Working data:

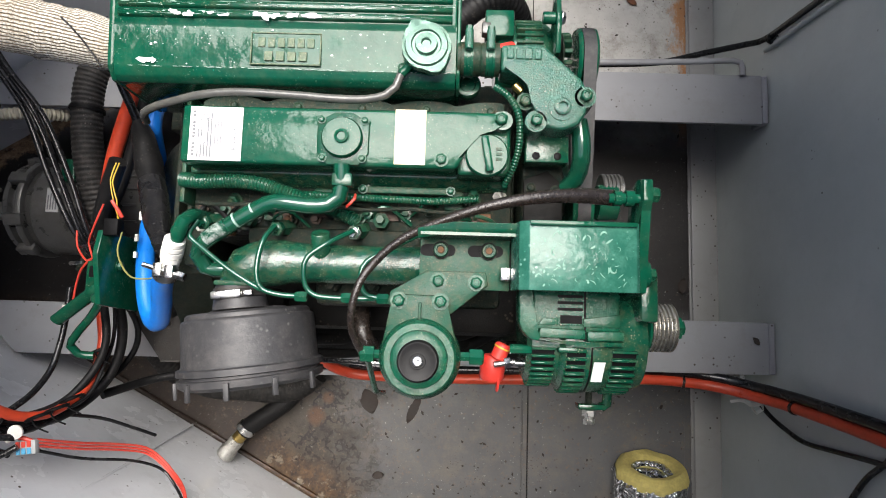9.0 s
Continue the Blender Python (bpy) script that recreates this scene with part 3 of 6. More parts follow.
def heat_exchanger():
    prof = [(0.328, 0.715), (0.328, 0.842), (0.334, 0.852), (0.345, 0.857), (0.402, 0.861), (0.409, 0.865), (0.485, 0.868), (0.502, 0.866), (0.512, 0.855), (0.514, 0.70)]
    hx = part("heat_exchanger", prism(prof, "x", -0.303, 0.162, bev=0.0025), GREENCLEAN, ENG, "glossy green ribbed header tank with white paint chips")
    for i in range(6):
        y = 0.416 + i * 0.0135
        part("rib", prism([(y - 0.0062, 0.862), (y - 0.0042, 0.8705 + i * 0.0003), (y + 0.0042, 0.8705 + i * 0.0003), (y + 0.0062, 0.862)], "x", -0.296, 0.156, bev=0.001, seg=1), GREEN, hx)
    part("end_cap", prism([(0.3295, 0.712), (0.3295, 0.841), (0.346, 0.8555), (0.486, 0.866), (0.511, 0.853), (0.5125, 0.712)], "x", -0.312, -0.304, bev=0.002), GREENCLEAN, hx)
    part("end_cap", prism([(0.3295, 0.712), (0.3295, 0.841), (0.346, 0.8555), (0.486, 0.866), (0.511, 0.853), (0.5125, 0.712)], "x", 0.1625, 0.168, bev=0.002), GREENCLEAN, hx)
    part("top_edge_strip", box(-0.295, 0.158, 0.503, 0.516, 0.860, 0.8652, bev=0.002), DUSTGREEN, hx, "dusty worn edge")
    # cast panel with worn raised shapes
    cx, cy, z = -0.068, 0.3725, 0.8585
    bm = bmesh.new()
    for a in ((cx - 0.048, cx + 0.048, cy + 0.021, cy + 0.023), (cx - 0.048, cx + 0.048, cy - 0.023, cy - 0.021), (cx - 0.048, cx - 0.046, cy - 0.0208, cy + 0.0208), (cx + 0.046, cx + 0.048, cy - 0.0208, cy + 0.0208)):
        add_box(bm, *a, z, z + 0.0035, bev=0.0006, seg=1)
    part("cast_border", bm, WORNRIM, hx, "raised border with the paint rubbed khaki")
    for row, n, w in ((0.009, 6, 0.08), (-0.010, 4, 0.062)):
        for k in range(n):
            x = cx - w / 2 + w * (k + 0.5) / n
            part("cast_bar", box(x - w / n * 0.36, x + w / n * 0.36, cy + row - 0.0066, cy + row + 0.0066, z, z + 0.0026, bev=0.0009, seg=2), WORNRIM, hx)
    # filler neck and pressure cap
    c = (0.123, 0.370)
    part("filler_neck", lathe((c[0], c[1], 0.856), (0, 0, 1), [(0.026, 0), (0.026, 0.012), (0.029, 0.016), (0.029, 0.022), (0, 0.022)]), GREENCLEAN, hx)
    lobes = []
    for k in range(72):
        a = 2 * math.pi * k / 72
        swell = max(0.0, math.cos(a - radians(118))) ** 24 + max(0.0, math.cos(a + radians(62))) ** 24
        lobes.append((c[0] + (0.0325 + 0.0008 * math.cos(9 * a) + 0.008 * swell) * math.cos(a), c[1] + (0.0325 + 0.0008 * math.cos(9 * a) + 0.008 * swell) * math.sin(a)))
    bm = prism(lobes, "z", 0.877, 0.888, bev=0.002)
    add_lathe(bm, (c[0], c[1], 0.8882), (0, 0, 1), [(0, 0), (0.0285, 0), (0.027, 0.0035), (0.02, 0.0045), (0.0185, 0.0015), (0.015, 0.0015), (0.0135, 0.0075), (0.0065, 0.0085), (0.005, 0.005), (0, 0.005)], 36)
    part("pressure_cap", bm, WORNCAP, hx, "worn green radiator cap")
    part("overflow_spigot", rod((c[0] - 0.022, c[1] - 0.018, 0.866), (c[0] - 0.034, c[1] - 0.032, 0.867), 0.006), GREENCLEAN, hx)
    bolt(hx, (0.09, 0.351, 0.857), r=0.006)
    for yy in (0.345, 0.43, 0.5):
        bolt(hx, (-0.3125, yy, 0.82), (-1, 0, 0), r=0.006)
    # chipped paint: many small bare flakes, thick along the lower rib
    rnd = random.Random(4)
    bm = bmesh.new()
    def flake(x, y, z, sx, sy):
        n = 11
        vs = [bm.verts.new((x + sx * math.cos(k * 2 * math.pi / n) * rnd.uniform(0.35, 1.35), y + sy * math.sin(k * 2 * math.pi / n) * rnd.uniform(0.35, 1.35), z)) for k in range(n)]
        bm.faces.new(vs)
    def ztop(y):
        if y < 0.402:
            return 0.857 + (y - 0.345) / 0.057 * 0.004 + 0.0006
        i = round((y - 0.416) / 0.0135)
        return 0.8713 + 0.0003 * i if abs(y - 0.416 - i * 0.0135) < 0.004 and 0 <= i < 6 else 0.8668
    for k in range(26):
        x = rnd.choice((rnd.uniform(-0.222, -0.148), rnd.uniform(-0.108, -0.078), rnd.uniform(-0.066, -0.018)))
        flake(x, 0.4155 + rnd.uniform(-0.003, 0.0025), 0.8717 + 0.00002 * k, rnd.uniform(0.003, 0.009), rnd.uniform(0.0014, 0.0036))
    flake(-0.094, 0.412, 0.8724, 0.011, 0.0075)
    flake(-0.058, 0.4145, 0.8725, 0.009, 0.005)
    flake(-0.03, 0.4145, 0.8725, 0.011, 0.004)
    for x, w in ((-0.262, 0.007), (-0.255, 0.009), (-0.248, 0.005)):
        flake(x, 0.353, 0.8596 + w * 0.02, w, 0.004)
    for k in range(46):
        x = -0.29 + 0.44 * rnd.random() ** 1.2
        i = rnd.choice((0, 0, 1, 2, 3, 4, 5, 5, 5))
        flake(x, 0.416 + i * 0.0135 + rnd.uniform(-0.0015, 0.0015), 0.8716 + 0.0003 * i, rnd.uniform(0.0006, 0.003), rnd.uniform(0.0004, 0.0012))
    for k in range(13):
        y = rnd.uniform(0.348, 0.4)
        s = rnd.uniform(0.0006, 0.0024)
        flake(-0.29 + 0.42 * rnd.random() ** 1.5, y, ztop(y) + 0.0004, s, s * 0.8)
    for k in range(12):
        flake(rnd.uniform(-0.29, 0.13), 0.492 + rnd.uniform(-0.004, 0.004), 0.8692, rnd.uniform(0.002, 0.009), 0.0022)
    tagged(part("chipped_paint", bm, CHIPW, hx, "bare white chips in the green paint"), kind="stuff")
    # pale rubbed crests of the ribs and freckles of bare metal
    rnd = random.Random(31)
    bm = bmesh.new()
    for k in range(260):
        i = rnd.choice((0, 1, 2, 3, 4, 5))
        x = -0.294 + 0.446 * rnd.random() ** 1.15
        flake(x, 0.416 + i * 0.0135 + rnd.choice((-0.0022, 0.0, 0.0022)), 0.8712 + 0.0003 * i, rnd.uniform(0.002, 0.012), rnd.uniform(0.0002, 0.0006))
    for k in range(90):
        y = rnd.uniform(0.349, 0.4)
        s = rnd.uniform(0.0004, 0.0011)
        flake(rnd.uniform(-0.295, 0.15), y, ztop(y) + 0.0002, s, s)
    for k in range(40):
        flake(rnd.uniform(-0.295, -0.23), rnd.uniform(0.41, 0.5), 0.8722, rnd.uniform(0.0006, 0.003), rnd.uniform(0.0004, 0.0014))
    for k in range(60):
        flake(rnd.uniform(-0.295, 0.155), 0.3455 + rnd.uniform(-0.0006, 0.0006), 0.8582, rnd.uniform(0.002, 0.008), 0.0004)
    tagged(part("rubbed_paint", bm, SCUFF, hx, "paint rubbed pale along the ribs"), kind="stuff")
    return hx


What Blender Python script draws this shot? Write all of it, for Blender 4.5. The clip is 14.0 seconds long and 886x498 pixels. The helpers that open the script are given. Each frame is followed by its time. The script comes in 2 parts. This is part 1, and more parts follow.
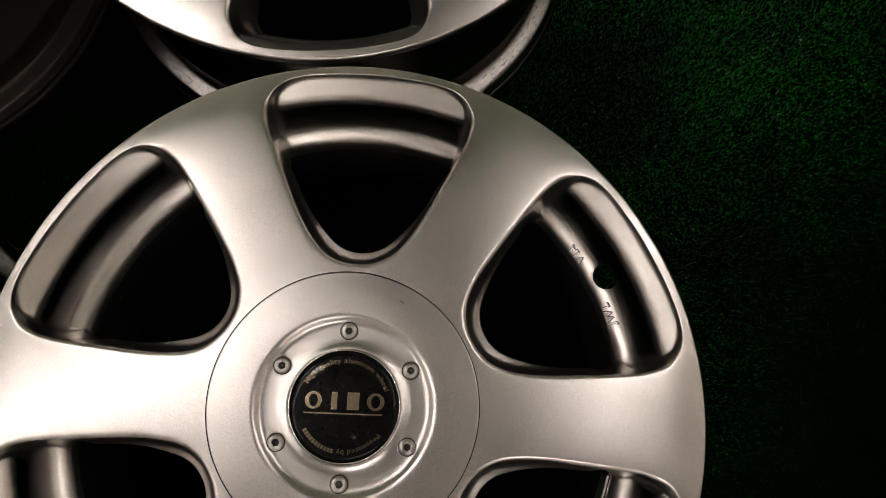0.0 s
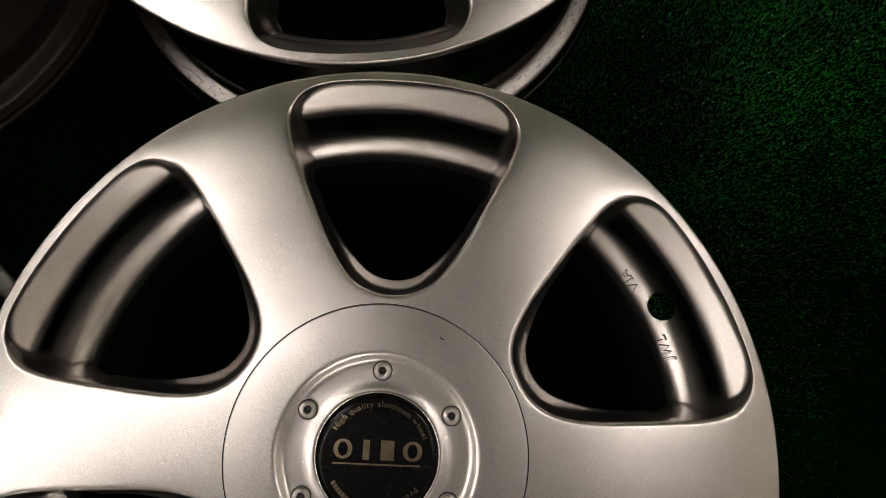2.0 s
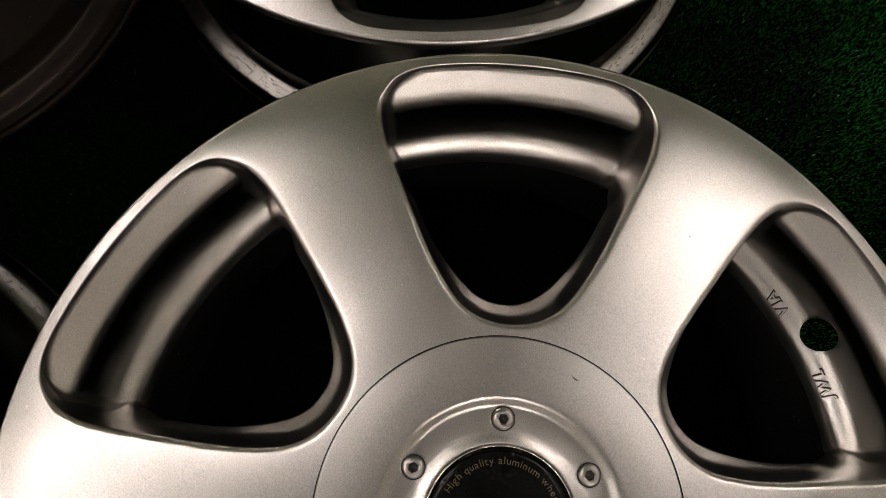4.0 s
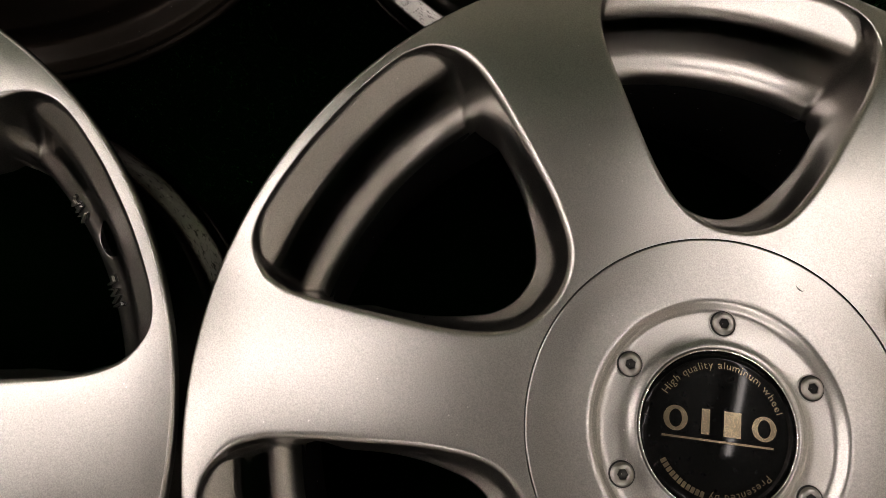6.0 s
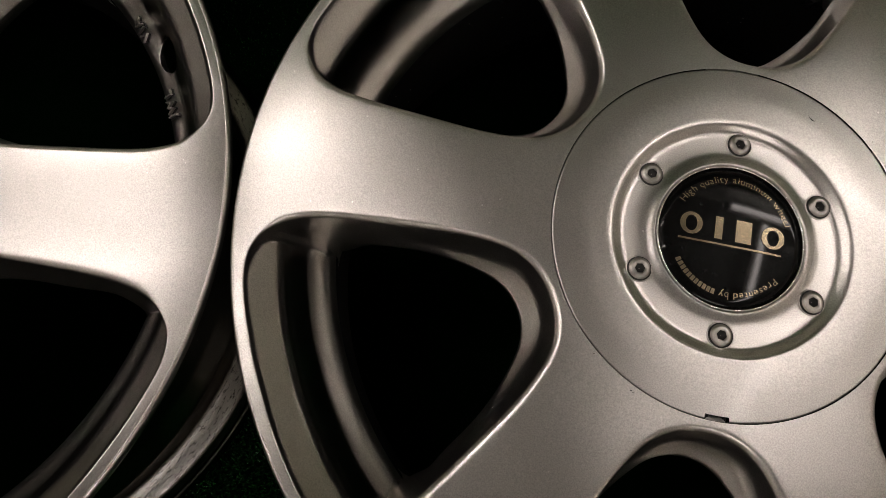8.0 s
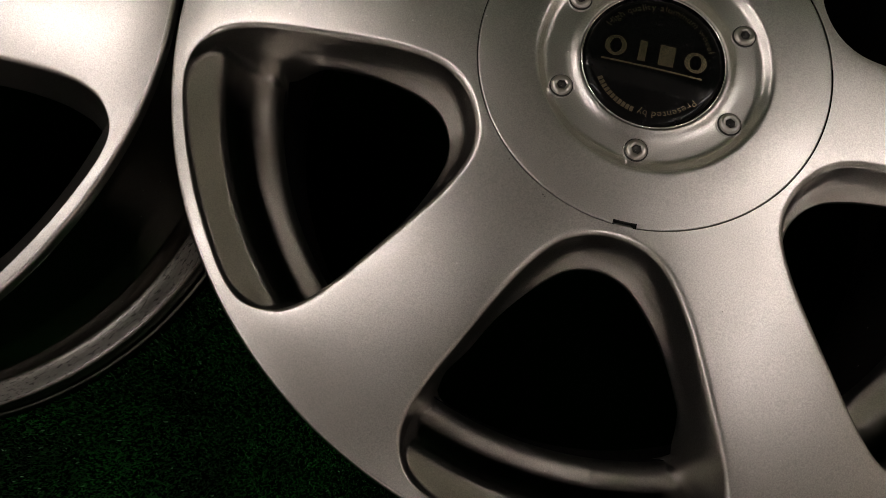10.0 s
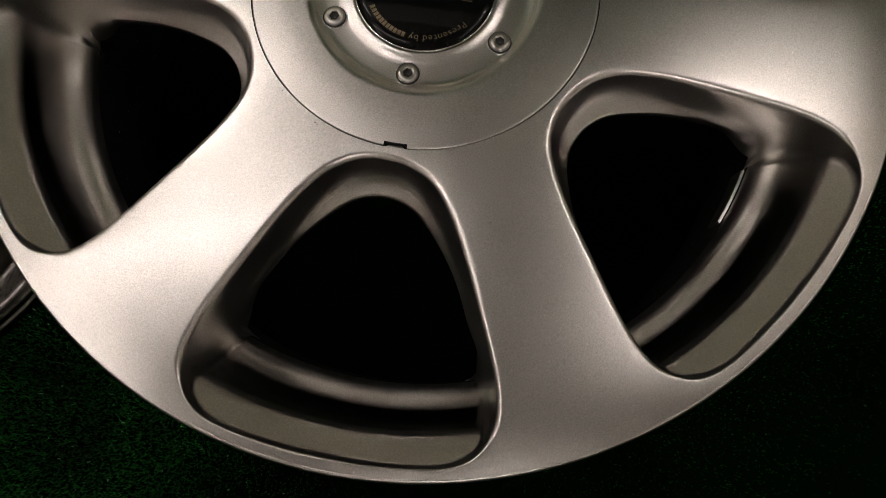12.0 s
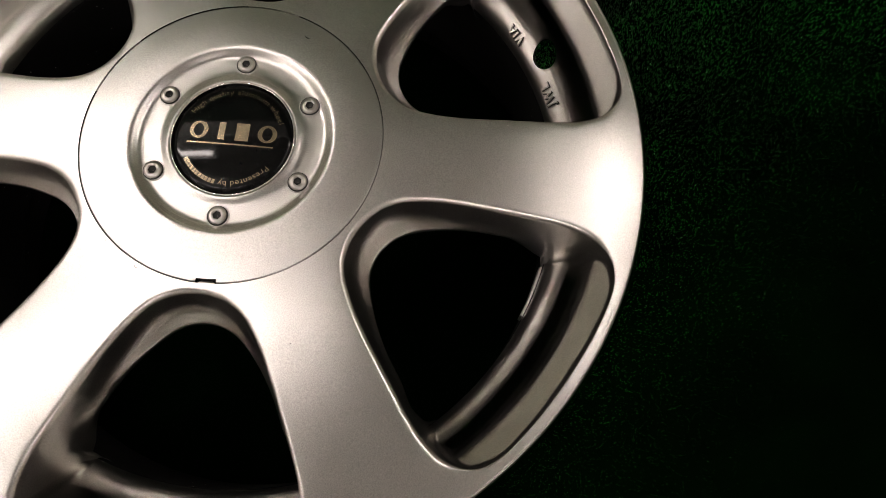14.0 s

Exercise details:
Up to and including the last line of the listing, starting at the line with "What Blender Python", extract every line exactly and leave out the pictures.

Response to the exercise:
What Blender Python script draws this shot? Write all of it, for Blender 4.5. The clip is 14.0 seconds long and 886x498 pixels. The helpers that open the script are given. Each frame is followed by its time. The script comes in 2 parts. This is part 1, and more parts follow.
0.0 s
2.0 s
4.0 s
6.0 s
8.0 s
10.0 s
12.0 s
14.0 s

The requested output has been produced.